Savitsky and Gilovich (2003) had people deliver impromptu speeches. The speakers felt anxious — rating their internal anxiety at about 6 out of 10. But they believed they LOOKED even more nervous than they felt (6.55 out of 10). Meanwhile, observers saw calm, composed speakers.
Then the researchers tried something. They simply told some speakers about the illusion of transparency — that their nervousness wasn't as visible as they thought.
The result: those speakers felt more confident, rated their own performance higher, and — critically — delivered objectively better speeches as rated by observers.
Knowledge of the bias IS the treatment.
84% of Entrepreneurs Feel Like Frauds
If you've ever felt like an imposter in your business, you're in the overwhelming majority. Research shows 84% of entrepreneurs report moderate to intense imposter feelings. A UK survey found 78% of business owners have experienced imposter syndrome at some point.
And the traits that make good entrepreneurs — high self-awareness, analytical thinking, drive for excellence — are the same traits that create the spotlight effect internally. The better you are at noticing details, the more details you notice about your own perceived shortcomings.
Solopreneurs are especially vulnerable. You're wearing every hat. You're the CEO, the marketer, the support person, and the content creator. Each role is another stage where the spotlight feels blinding.
But here's the thing: the spotlight isn't real.
What This Means for Customer Education
If you're a solopreneur who knows you should be creating FAQ videos, onboarding guides, or tutorial content — but you keep putting it off because it won't be "good enough" — the spotlight effect is likely your biggest barrier.
Not the technology. Not the time. The fear of being seen.
So here's what the research actually says:
Your imperfections are less visible than you think. The ~2x overestimation from the spotlight effect means you're imagining double the scrutiny that exists.
Your nervousness doesn't show. The illusion of transparency research proves that what feels like obvious anxiety reads as composure to your audience.
Knowing this helps you perform better. The Savitsky and Gilovich 2003 study showed that simply understanding the bias improves actual performance. You're not just feeling better — you're doing better.
Call it an experiment. Reframing content as "an experiment" rather than "my best work" removes the perceived stakes. Nobody remembers other people's experiments.
The Nervous System Piece
The spotlight effect isn't just about perception — it creates a physiological state. Anticipated social evaluation activates sympathetic arousal: elevated cortisol, increased heart rate, narrowed attention. Imposter syndrome keeps you in chronic hypervigilance, scanning for evidence that you've been "found out."

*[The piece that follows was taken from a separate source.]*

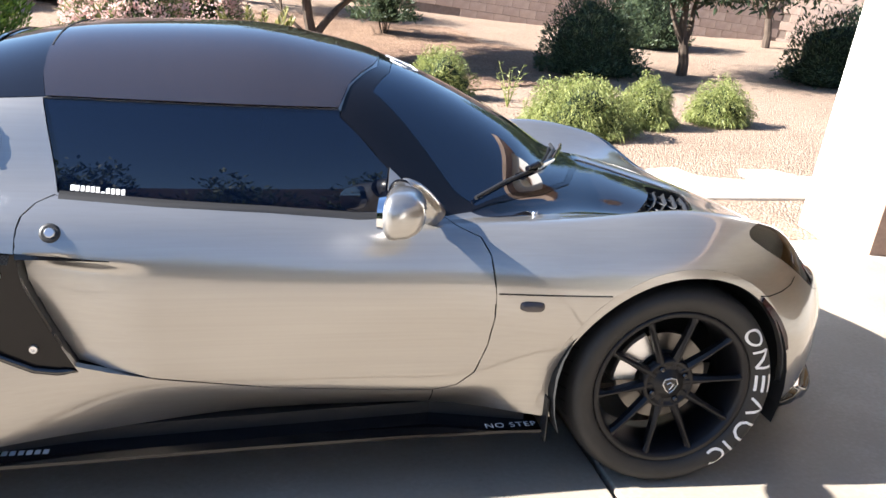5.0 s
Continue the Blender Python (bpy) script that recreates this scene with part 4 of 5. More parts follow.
# fuel cap on the right buttress
p = onto((-.646, -2.2, 1.35), Vector((-.646, -.597, .912)) - Vector((-.646, -2.2, 1.35)))
n = skin_normal(p)
bm = bmesh.new()
lathe(bm, [(.0005, .006), (.056, .007), (.0575, .004), (.060, .004), (.062, .008), (.078, .007), (.082, .003), (.082, -.006), (.0005, -.006)], 64, "z")
fc = part("fuel_cap", bm, M_alu, car, "bright round aluminium fuel filler cap", smooth=False)
fc.matrix_local = Matrix.Translation(p) @ n.to_track_quat("Z", "Y").to_matrix().to_4x4()
for k in range(6):
    a = k * math.tau / 6 + .4
    bm = bmesh.new()
    lathe(bm, [(.0005, .0085), (.0045, .0085), (.006, .0098), (.0065, .007)], 12, "z", (.0700 * math.cos(a), .0700 * math.sin(a), 0), closed=False)
    part("cap_bolt", bm, M_alu, fc)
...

This is the same threat-detection circuitry that drives burnout in reactive businesses. The solopreneur who fears every customer interaction will expose their inadequacy lives in a low-grade fight-or-flight state.
Understanding the spotlight effect works like a cognitive reappraisal — it dials down amygdala reactivity. Knowing that 84% of entrepreneurs feel the same way sends a social safety signal. Calling your content "an experiment" activates play mode instead of performance mode.
You're not just changing your mind about publishing. You're changing your nervous system state.
The Bottom Line
The spotlight effect is one of the most robust findings in social psychology. People consistently overestimate how much others notice their appearance, actions, and emotional states.
For solopreneurs, this means the fear of creating imperfect content is based on a systematic cognitive bias, not on reality. Your first FAQ video doesn't need to be polished. Your onboarding guide doesn't need to be flawless. Your course doesn't need to compete with Netflix production values.
The people who will judge your early work are far fewer than you imagine. The people who will benefit from your imperfect content are far more.
Ship it. Nobody's watching as closely as you think.